One such example: using defenders’ reluctance — outright refusal, at times — to separate themselves from Gilgeous-Alexander, who would then set screens for his teammates. The rationale behind that scenario is that if Gilgeous-Alexander’s defender doesn’t want to detach from him at all costs, screening for a teammate would create either an open jumper from the perimeter or open cutting lanes toward the rim.

Examples of the former against the Pelicans involved Chet Holmgren, who has the advantage of being a stretch five with a virtually unblockable jumper. Whenever Gilgeous-Alexander found himself near a ball-handling Holmgren in transition, he automatically knew what to do:

Whenever Gilgeous-Alexander sets ball screens, he typically does one of two things. He may “ghost” it — that is, instead of setting an outright screen, he fakes it and sprints away into open space on the perimeter. Again, going back to the aforementioned reluctance to detach from Gilgeous-Alexander, this can create confusion at the point of attack, which generates an open driving lane for his ball-handling teammate (often Jalen Williams):

Whenever Gilgeous-Alexander does decide to set a solid ball screen, it serves the purpose of hunting a specific matchup, switching him off of either Jones or Marshall, or both. This is a maneuver smart offensive schemes make use of to dictate matchups — instead of doing the predictable (setting ball screens for your primary), why not have your primary start off the ball and set the ball screens instead?

If your superstar’s willing to set ball screens to have an easier time on the ball, why not expand the possibilities to other types of off-ball screens — back screens, pin-down screens, etc. — that will force the other team to pick from several poisons instead of just one?

This is when things can open up for both the superstar and the coach who utilizes him. Along with the willingness comes the capability to adapt to multiple situations, multiple looks, and multiple schemes from the opponent.

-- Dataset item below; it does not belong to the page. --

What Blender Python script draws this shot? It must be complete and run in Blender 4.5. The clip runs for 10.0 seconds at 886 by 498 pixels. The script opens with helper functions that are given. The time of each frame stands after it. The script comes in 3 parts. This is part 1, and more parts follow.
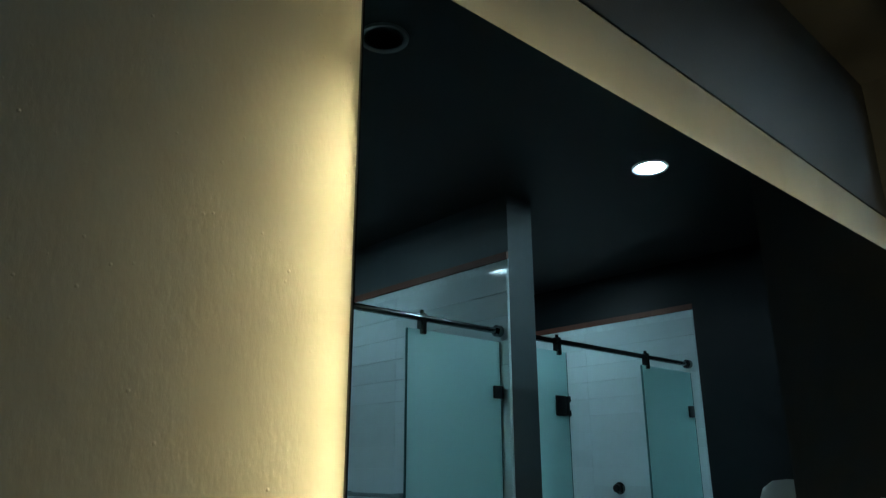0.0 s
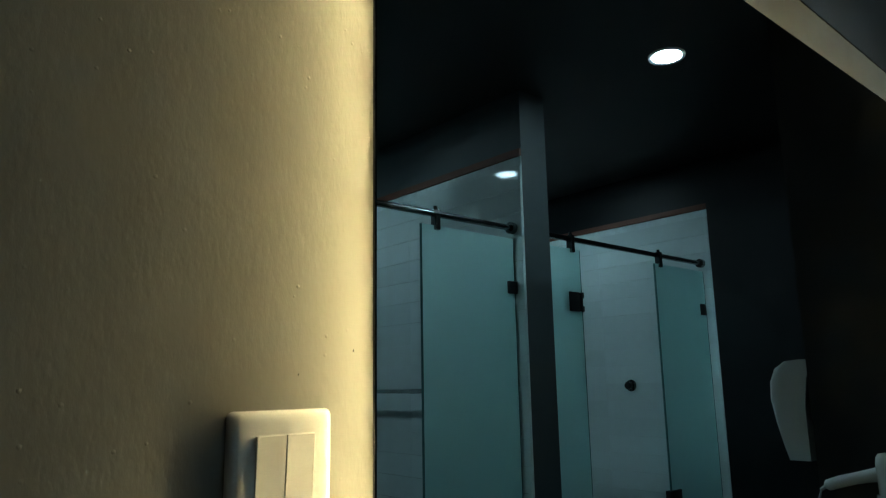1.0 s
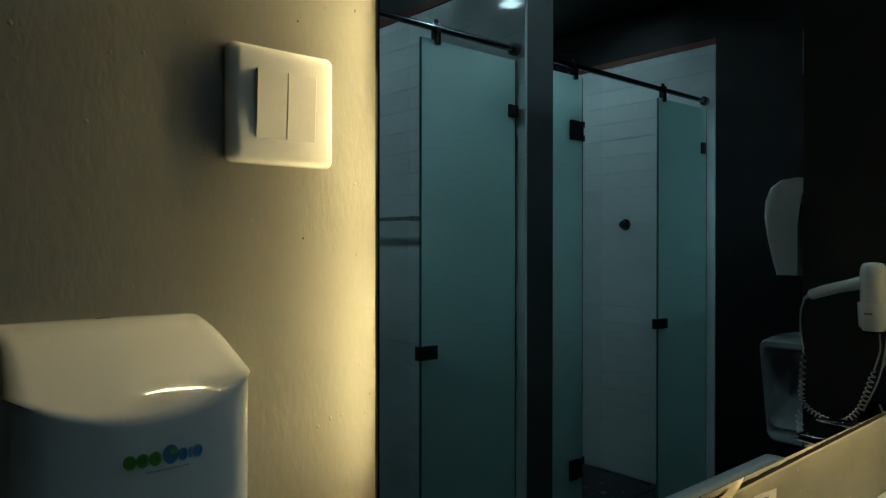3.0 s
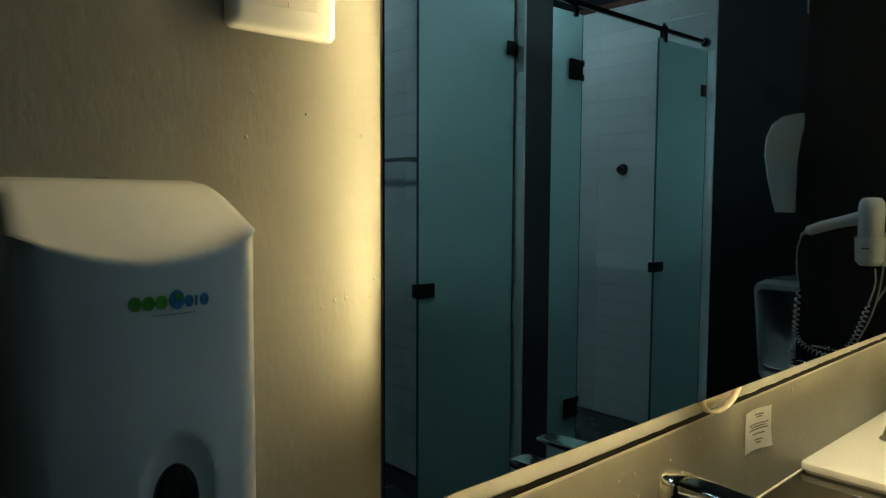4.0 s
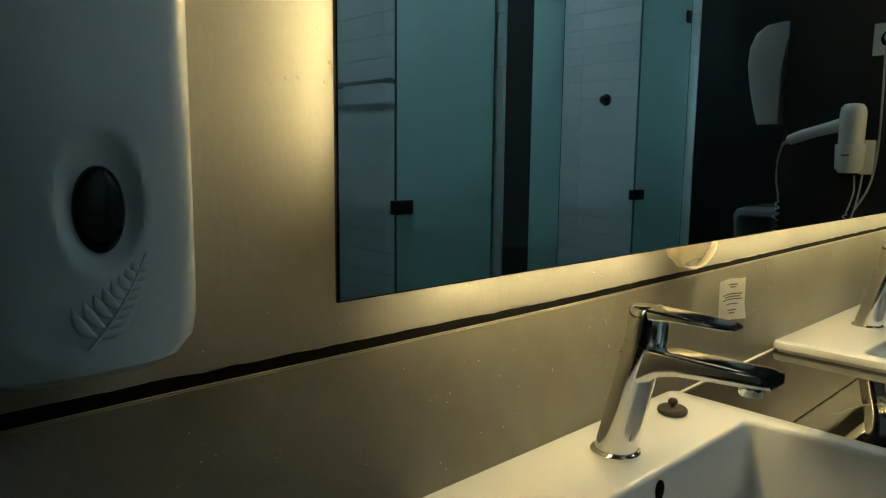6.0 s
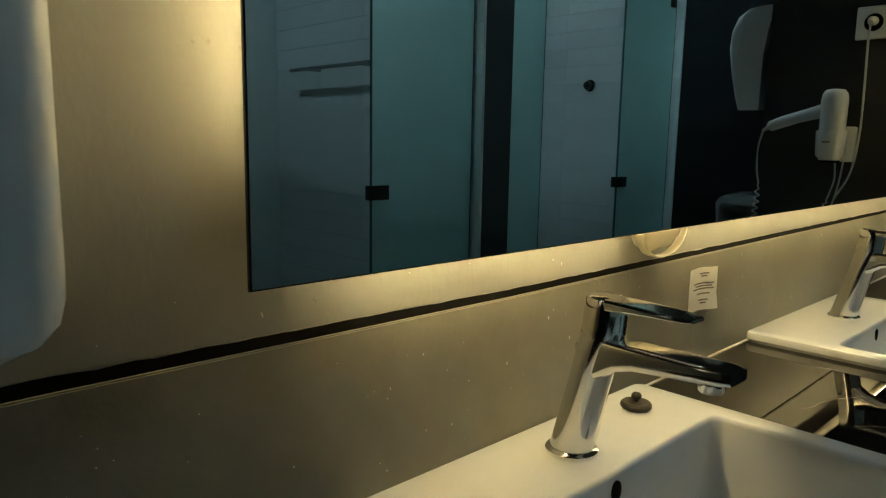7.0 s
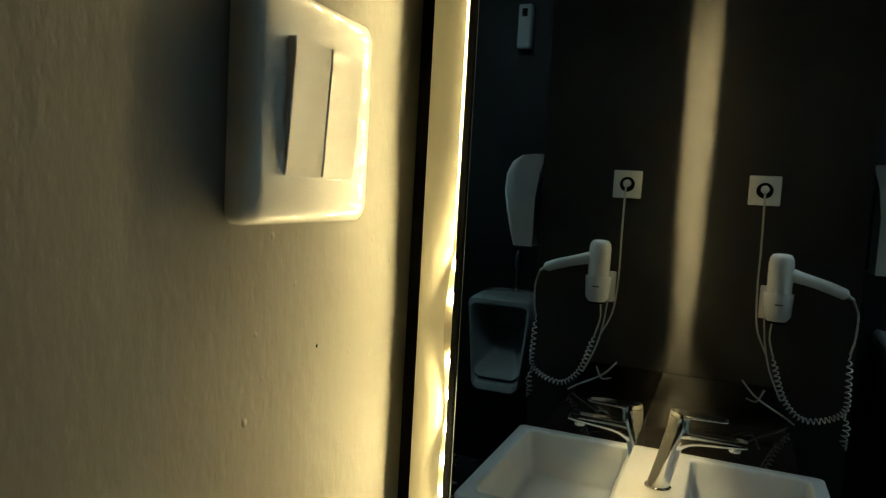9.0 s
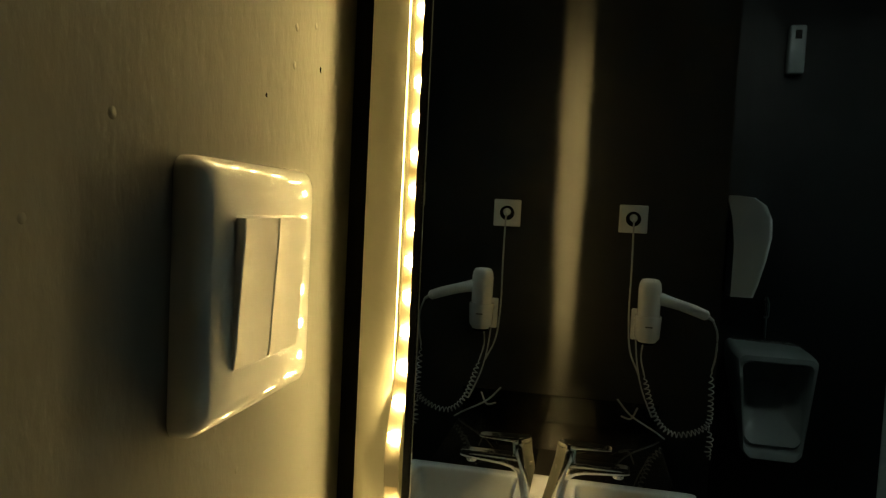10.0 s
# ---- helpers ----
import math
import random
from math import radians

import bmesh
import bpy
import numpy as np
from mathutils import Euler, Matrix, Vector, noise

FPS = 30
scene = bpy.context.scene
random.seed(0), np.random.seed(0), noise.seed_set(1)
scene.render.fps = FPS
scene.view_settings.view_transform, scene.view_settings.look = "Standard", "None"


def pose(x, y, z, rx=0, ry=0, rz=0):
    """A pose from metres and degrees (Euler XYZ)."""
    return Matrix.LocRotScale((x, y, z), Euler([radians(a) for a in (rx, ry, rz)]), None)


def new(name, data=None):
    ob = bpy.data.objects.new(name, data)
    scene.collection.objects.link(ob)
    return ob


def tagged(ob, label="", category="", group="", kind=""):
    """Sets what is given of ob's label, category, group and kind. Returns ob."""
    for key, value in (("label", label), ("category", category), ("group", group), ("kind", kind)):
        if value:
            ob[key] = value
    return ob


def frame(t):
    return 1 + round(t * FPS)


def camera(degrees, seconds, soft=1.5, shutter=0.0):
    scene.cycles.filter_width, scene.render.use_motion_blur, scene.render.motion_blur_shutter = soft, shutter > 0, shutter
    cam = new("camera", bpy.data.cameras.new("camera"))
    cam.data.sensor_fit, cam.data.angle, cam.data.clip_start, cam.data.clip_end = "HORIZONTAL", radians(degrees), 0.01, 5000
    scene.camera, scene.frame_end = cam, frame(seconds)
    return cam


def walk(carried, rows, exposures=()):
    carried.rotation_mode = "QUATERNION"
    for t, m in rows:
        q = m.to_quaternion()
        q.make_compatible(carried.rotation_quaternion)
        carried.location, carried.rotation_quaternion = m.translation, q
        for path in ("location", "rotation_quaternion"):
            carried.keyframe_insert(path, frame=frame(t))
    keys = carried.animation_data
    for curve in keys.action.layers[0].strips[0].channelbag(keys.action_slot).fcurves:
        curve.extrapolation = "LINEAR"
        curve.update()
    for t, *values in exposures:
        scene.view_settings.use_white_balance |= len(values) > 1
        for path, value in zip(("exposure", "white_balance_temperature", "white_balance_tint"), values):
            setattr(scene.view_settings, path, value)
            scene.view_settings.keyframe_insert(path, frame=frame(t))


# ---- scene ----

An example being a novel idea such as countering the Pelicans’ zone by having Gilgeous-Alexander be the man in the middle of the zone instead of a typical big man — which means that Nance has to be the one matching up to him when Gilgeous-Alexander decides to draw the ball out toward the perimeter:

These are the nuances that stay veiled under a curtain of ignorance when discussions about Gilgeous-Alexander are made. Both praise and criticism of his game have often focused on what he has done on the ball — his change-of-pace exploits, scoring versatility, and his silky-smooth jumper, as well as his ability to draw fouls and send himself to the line multiple times, to the chagrin of the aesthetics-over-everything crowd. It’s time to recognize what he does off the ball and give it its proper due, because it has arguably been just as effective as his wizardry and brilliance with the rock in his hands.

The Thunder will need every bit of Gilgeous-Alexander’s offensive repertoire — including the off-ball aspects — to overcome the next challenge that Dončić, Irving, and the Mavericks will present. They will most certainly throw different coverages and personnel at him in their efforts to keep him contained. But in both the overt and subtle aspects of his game, Gilgeous-Alexander has proven to be ready for that challenge. And with a superstar willing to do the kind of legwork needed to maximize the team’s offense, the Thunder’s ceiling has become much higher than anyone ever anticipated.